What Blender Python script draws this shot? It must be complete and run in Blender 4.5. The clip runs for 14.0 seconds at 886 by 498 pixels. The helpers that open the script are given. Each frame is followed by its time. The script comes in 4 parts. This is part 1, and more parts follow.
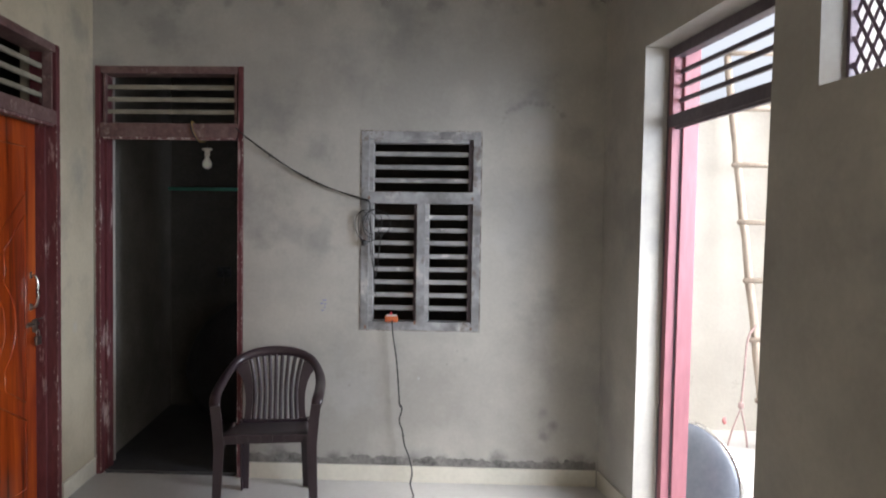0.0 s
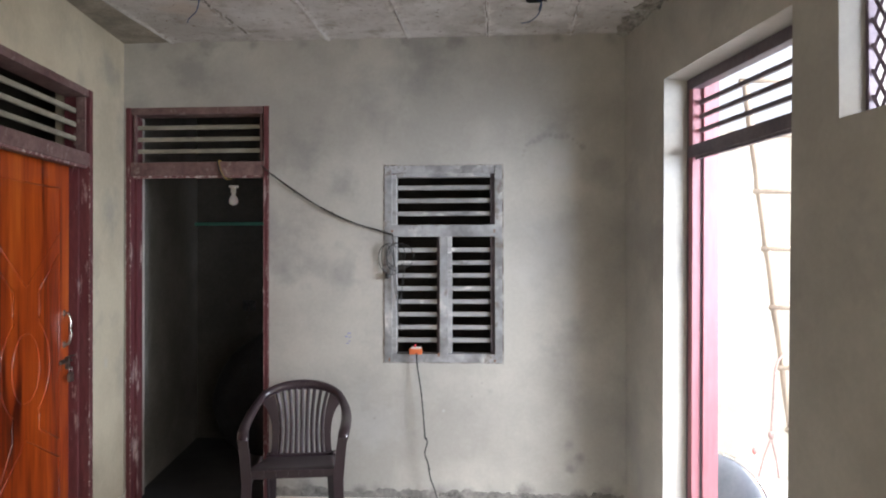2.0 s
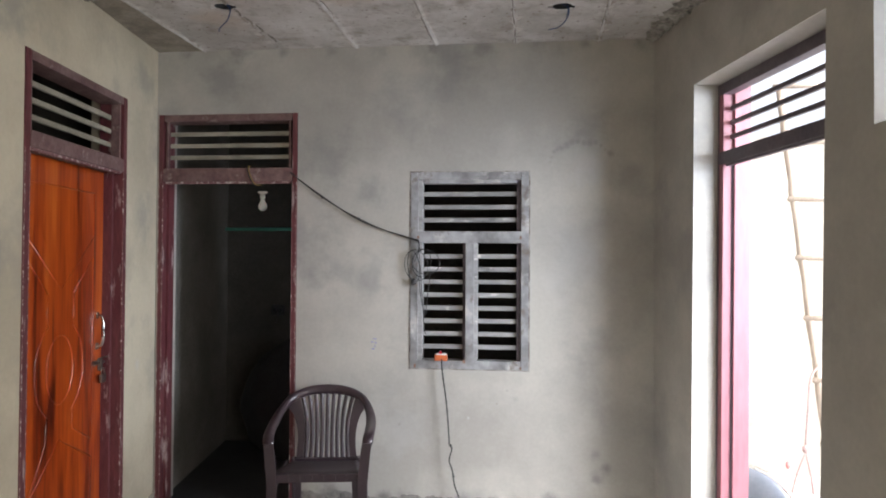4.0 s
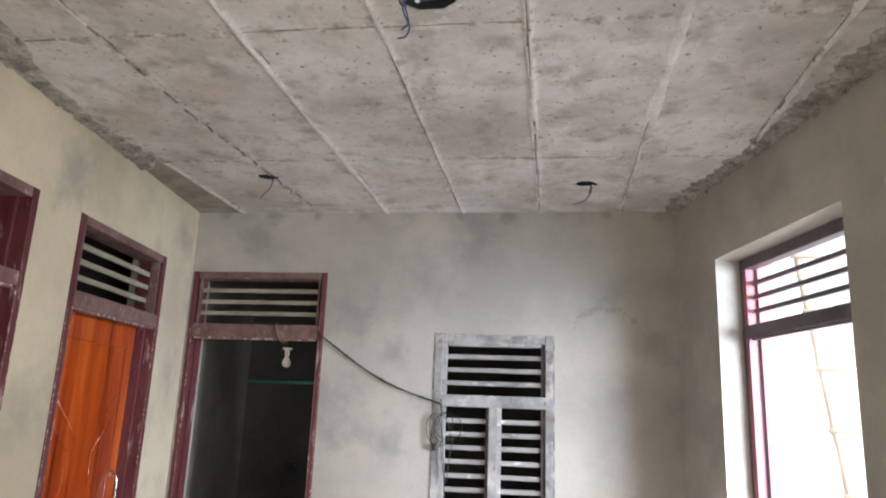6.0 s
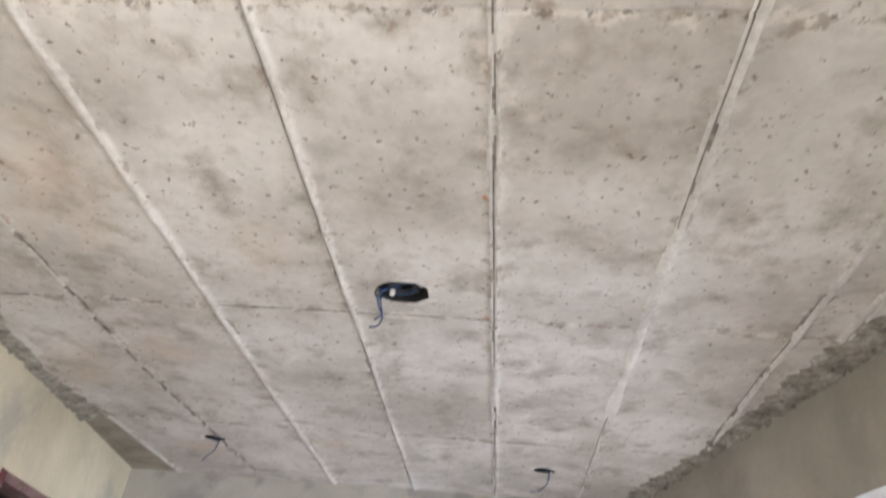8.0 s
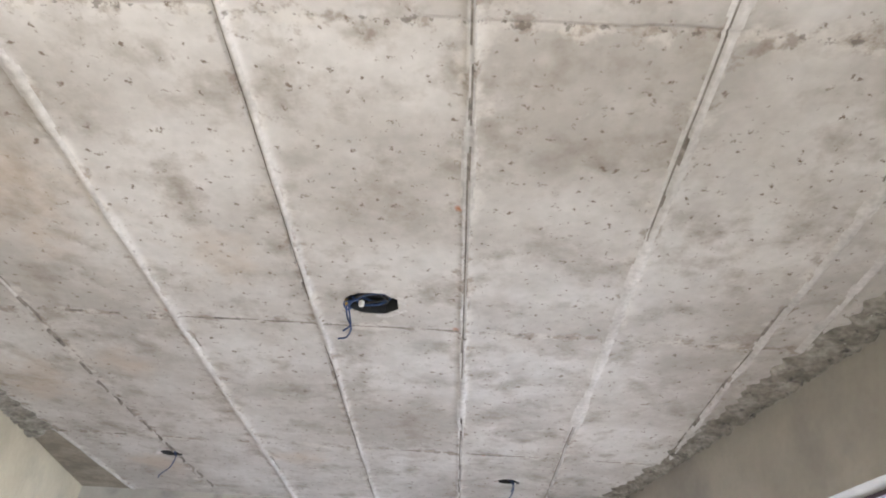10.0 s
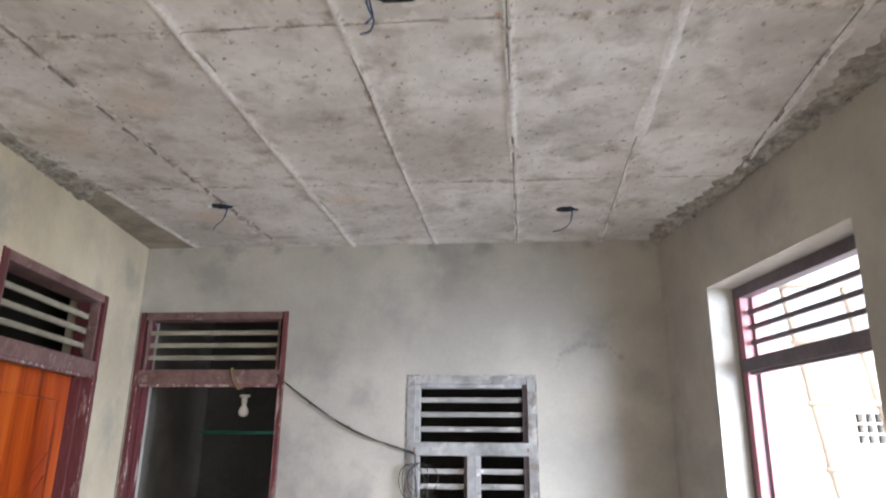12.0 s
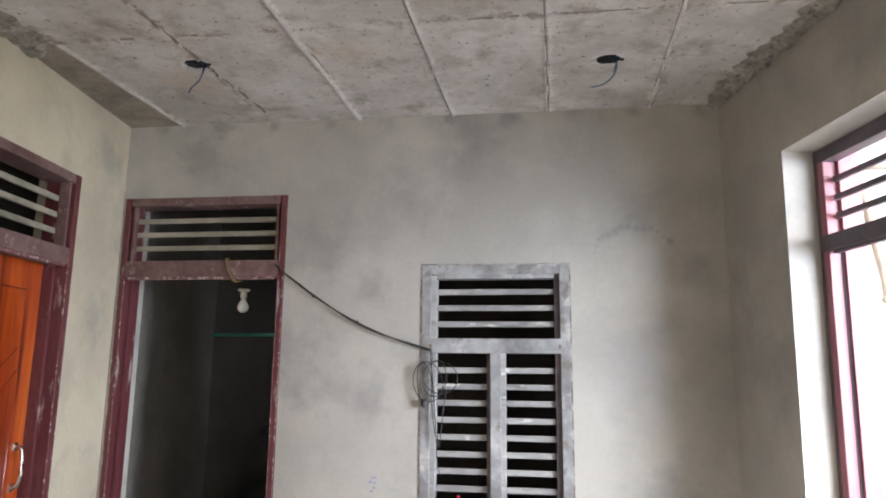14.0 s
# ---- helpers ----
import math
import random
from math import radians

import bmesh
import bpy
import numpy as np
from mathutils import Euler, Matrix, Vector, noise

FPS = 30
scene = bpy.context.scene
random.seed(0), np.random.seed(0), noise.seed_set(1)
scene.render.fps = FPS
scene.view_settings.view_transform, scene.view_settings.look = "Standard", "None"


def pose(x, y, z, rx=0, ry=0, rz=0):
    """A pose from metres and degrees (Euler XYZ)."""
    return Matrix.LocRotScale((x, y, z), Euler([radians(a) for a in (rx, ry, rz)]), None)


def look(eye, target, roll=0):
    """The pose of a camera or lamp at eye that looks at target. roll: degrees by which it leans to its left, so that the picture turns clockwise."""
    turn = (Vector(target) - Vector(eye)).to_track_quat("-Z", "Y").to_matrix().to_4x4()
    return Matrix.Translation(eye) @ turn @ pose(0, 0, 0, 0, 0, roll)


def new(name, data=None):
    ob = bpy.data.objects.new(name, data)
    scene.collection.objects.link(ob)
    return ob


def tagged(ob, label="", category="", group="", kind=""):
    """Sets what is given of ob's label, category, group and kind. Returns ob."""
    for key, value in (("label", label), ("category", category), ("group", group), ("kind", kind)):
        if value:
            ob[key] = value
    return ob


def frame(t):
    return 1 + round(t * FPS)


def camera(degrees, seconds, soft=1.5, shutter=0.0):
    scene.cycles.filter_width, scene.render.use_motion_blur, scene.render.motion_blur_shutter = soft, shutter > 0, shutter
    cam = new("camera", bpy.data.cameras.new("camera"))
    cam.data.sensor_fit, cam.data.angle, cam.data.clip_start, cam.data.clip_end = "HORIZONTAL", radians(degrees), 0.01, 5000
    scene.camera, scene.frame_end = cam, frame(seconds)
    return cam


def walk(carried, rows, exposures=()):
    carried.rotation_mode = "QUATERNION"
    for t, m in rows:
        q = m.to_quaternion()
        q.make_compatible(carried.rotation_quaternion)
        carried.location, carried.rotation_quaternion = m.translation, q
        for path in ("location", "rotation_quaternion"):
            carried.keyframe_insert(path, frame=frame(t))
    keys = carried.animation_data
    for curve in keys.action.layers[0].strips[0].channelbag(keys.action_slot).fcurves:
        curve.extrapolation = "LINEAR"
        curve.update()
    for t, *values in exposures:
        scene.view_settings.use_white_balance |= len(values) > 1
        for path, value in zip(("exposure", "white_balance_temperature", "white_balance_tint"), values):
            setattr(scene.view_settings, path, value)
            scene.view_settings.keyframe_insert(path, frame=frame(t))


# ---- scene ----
cam = camera(67.2, 14.0, soft=1.9, shutter=0.4)
PATH = [
    (0, (2.252, -3.986, 1.545), (2.189, -1.988, 1.479), 0.8),
    (0.5, (2.237, -3.993, 1.562), (2.172, -1.995, 1.621), 0.9),
    (1, (2.239, -4.006, 1.602), (2.155, -2.012, 1.728), 0.8),
    (1.5, (2.258, -4.015, 1.614), (2.164, -2.019, 1.693), 0.1),
    (2, (2.234, -4.02, 1.58), (2.112, -2.024, 1.593), -0.1),
    (2.2, (2.237, -4.01, 1.559), (2.093, -2.015, 1.558), -0.4),
    (4.3, (2.256, -4.017, 1.589), (2.039, -2.029, 1.643), 0.3),
    (4.5, (2.25, -4.032, 1.606), (2.029, -2.047, 1.7), 0.2),
    (5, (2.237, -4.047, 1.628), (1.984, -2.074, 1.836), 0.7),
    (5.5, (2.235, -4.057, 1.65), (1.963, -2.106, 1.993), 1.7),
    (6, (2.205, -4.076, 1.682), (1.946, -2.147, 2.14), 2.1),
    (6.5, (2.193, -4.081, 1.697), (1.949, -2.188, 2.294), 3.1),
    (7, (2.189, -4.098, 1.731), (1.979, -2.27, 2.513), 4.1),
    (7.5, (2.172, -4.124, 1.763), (2.0, -2.384, 2.733), 5.8),
    (8, (2.171, -4.135, 1.789), (2.026, -2.499, 2.93), 5.7),
    (8.2, (2.166, -4.162, 1.794), (2.046, -2.574, 3.003), 5.6),
    (10.3, (2.12, -4.116, 1.793), (2.099, -2.481, 2.945), 3.5),
    (10.5, (2.112, -4.105, 1.766), (2.078, -2.43, 2.858), 3.2),
    (11, (2.118, -4.027, 1.738), (2.065, -2.243, 2.64), 2.1),
    (11.5, (2.118, -3.921, 1.74), (2.043, -2.061, 2.472), 1.0),
    (12, (2.158, -3.784, 1.708), (1.991, -1.877, 2.287), 0.5),
    (12.5, (2.168, -3.669, 1.687), (1.92, -1.734, 2.125), 1.4),
    (13, (2.198, -3.532, 1.633), (1.908, -1.58, 1.959), 0.7),
    (13.5, (2.196, -3.398, 1.611), (1.933, -1.446, 1.959), 0.8),
    (14, (2.181, -3.229, 1.619), (1.911, -1.278, 1.965), 0.6),
]
walk(cam, [(t, look(eye, target, roll)) for t, eye, target, roll in PATH],
     exposures=[(0.0, 1.07, 6500, 11), (1.0, 1.52, 6500, 11), (2.0, 1.55, 6500, 11), (4.5, 1.62, 6500, 11), (5.0, 1.84, 6500, 11), (6.5, 2.08, 6500, 11), (7.0, 1.92, 6420, 11), (7.5, 1.93, 6380, 11), (8.0, 2.45, 6320, 11), (10.5, 2.50, 6120, 10), (11.5, 2.35, 6180, 10), (12.0, 2.13, 6350, 11), (12.5, 2.10, 6500, 11), (13.5, 2.00, 6500, 11), (14.0, 1.92, 6500, 11)])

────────

**WRITTEN INSTRUCTION:** Write out the listing word for word, omitting the pictures it holds.

**CORRECT ANSWER:**
What Blender Python script draws this shot? It must be complete and run in Blender 4.5. The clip runs for 14.0 seconds at 886 by 498 pixels. The helpers that open the script are given. Each frame is followed by its time. The script comes in 4 parts. This is part 1, and more parts follow.
0.0 s
2.0 s
4.0 s
6.0 s
8.0 s
10.0 s
12.0 s
14.0 s
# ---- helpers ----
import math
import random
from math import radians

import bmesh
import bpy
import numpy as np
from mathutils import Euler, Matrix, Vector, noise

FPS = 30
scene = bpy.context.scene
random.seed(0), np.random.seed(0), noise.seed_set(1)
scene.render.fps = FPS
scene.view_settings.view_transform, scene.view_settings.look = "Standard", "None"


def pose(x, y, z, rx=0, ry=0, rz=0):
    """A pose from metres and degrees (Euler XYZ)."""
    return Matrix.LocRotScale((x, y, z), Euler([radians(a) for a in (rx, ry, rz)]), None)


def look(eye, target, roll=0):
    """The pose of a camera or lamp at eye that looks at target. roll: degrees by which it leans to its left, so that the picture turns clockwise."""
    turn = (Vector(target) - Vector(eye)).to_track_quat("-Z", "Y").to_matrix().to_4x4()
    return Matrix.Translation(eye) @ turn @ pose(0, 0, 0, 0, 0, roll)


def new(name, data=None):
    ob = bpy.data.objects.new(name, data)
    scene.collection.objects.link(ob)
    return ob


def tagged(ob, label="", category="", group="", kind=""):
    """Sets what is given of ob's label, category, group and kind. Returns ob."""
    for key, value in (("label", label), ("category", category), ("group", group), ("kind", kind)):
        if value:
            ob[key] = value
    return ob


def frame(t):
    return 1 + round(t * FPS)


def camera(degrees, seconds, soft=1.5, shutter=0.0):
    scene.cycles.filter_width, scene.render.use_motion_blur, scene.render.motion_blur_shutter = soft, shutter > 0, shutter
    cam = new("camera", bpy.data.cameras.new("camera"))
    cam.data.sensor_fit, cam.data.angle, cam.data.clip_start, cam.data.clip_end = "HORIZONTAL", radians(degrees), 0.01, 5000
    scene.camera, scene.frame_end = cam, frame(seconds)
    return cam


def walk(carried, rows, exposures=()):
    carried.rotation_mode = "QUATERNION"
    for t, m in rows:
        q = m.to_quaternion()
        q.make_compatible(carried.rotation_quaternion)
        carried.location, carried.rotation_quaternion = m.translation, q
        for path in ("location", "rotation_quaternion"):
            carried.keyframe_insert(path, frame=frame(t))
    keys = carried.animation_data
    for curve in keys.action.layers[0].strips[0].channelbag(keys.action_slot).fcurves:
        curve.extrapolation = "LINEAR"
        curve.update()
    for t, *values in exposures:
        scene.view_settings.use_white_balance |= len(values) > 1
        for path, value in zip(("exposure", "white_balance_temperature", "white_balance_tint"), values):
            setattr(scene.view_settings, path, value)
            scene.view_settings.keyframe_insert(path, frame=frame(t))


# ---- scene ----
cam = camera(67.2, 14.0, soft=1.9, shutter=0.4)
PATH = [
    (0, (2.252, -3.986, 1.545), (2.189, -1.988, 1.479), 0.8),
    (0.5, (2.237, -3.993, 1.562), (2.172, -1.995, 1.621), 0.9),
    (1, (2.239, -4.006, 1.602), (2.155, -2.012, 1.728), 0.8),
    (1.5, (2.258, -4.015, 1.614), (2.164, -2.019, 1.693), 0.1),
    (2, (2.234, -4.02, 1.58), (2.112, -2.024, 1.593), -0.1),
    (2.2, (2.237, -4.01, 1.559), (2.093, -2.015, 1.558), -0.4),
    (4.3, (2.256, -4.017, 1.589), (2.039, -2.029, 1.643), 0.3),
    (4.5, (2.25, -4.032, 1.606), (2.029, -2.047, 1.7), 0.2),
    (5, (2.237, -4.047, 1.628), (1.984, -2.074, 1.836), 0.7),
    (5.5, (2.235, -4.057, 1.65), (1.963, -2.106, 1.993), 1.7),
    (6, (2.205, -4.076, 1.682), (1.946, -2.147, 2.14), 2.1),
    (6.5, (2.193, -4.081, 1.697), (1.949, -2.188, 2.294), 3.1),
    (7, (2.189, -4.098, 1.731), (1.979, -2.27, 2.513), 4.1),
    (7.5, (2.172, -4.124, 1.763), (2.0, -2.384, 2.733), 5.8),
    (8, (2.171, -4.135, 1.789), (2.026, -2.499, 2.93), 5.7),
    (8.2, (2.166, -4.162, 1.794), (2.046, -2.574, 3.003), 5.6),
    (10.3, (2.12, -4.116, 1.793), (2.099, -2.481, 2.945), 3.5),
    (10.5, (2.112, -4.105, 1.766), (2.078, -2.43, 2.858), 3.2),
    (11, (2.118, -4.027, 1.738), (2.065, -2.243, 2.64), 2.1),
    (11.5, (2.118, -3.921, 1.74), (2.043, -2.061, 2.472), 1.0),
    (12, (2.158, -3.784, 1.708), (1.991, -1.877, 2.287), 0.5),
    (12.5, (2.168, -3.669, 1.687), (1.92, -1.734, 2.125), 1.4),
    (13, (2.198, -3.532, 1.633), (1.908, -1.58, 1.959), 0.7),
    (13.5, (2.196, -3.398, 1.611), (1.933, -1.446, 1.959), 0.8),
    (14, (2.181, -3.229, 1.619), (1.911, -1.278, 1.965), 0.6),
]
walk(cam, [(t, look(eye, target, roll)) for t, eye, target, roll in PATH],
     exposures=[(0.0, 1.07, 6500, 11), (1.0, 1.52, 6500, 11), (2.0, 1.55, 6500, 11), (4.5, 1.62, 6500, 11), (5.0, 1.84, 6500, 11), (6.5, 2.08, 6500, 11), (7.0, 1.92, 6420, 11), (7.5, 1.93, 6380, 11), (8.0, 2.45, 6320, 11), (10.5, 2.50, 6120, 10), (11.5, 2.35, 6180, 10), (12.0, 2.13, 6350, 11), (12.5, 2.10, 6500, 11), (13.5, 2.00, 6500, 11), (14.0, 1.92, 6500, 11)])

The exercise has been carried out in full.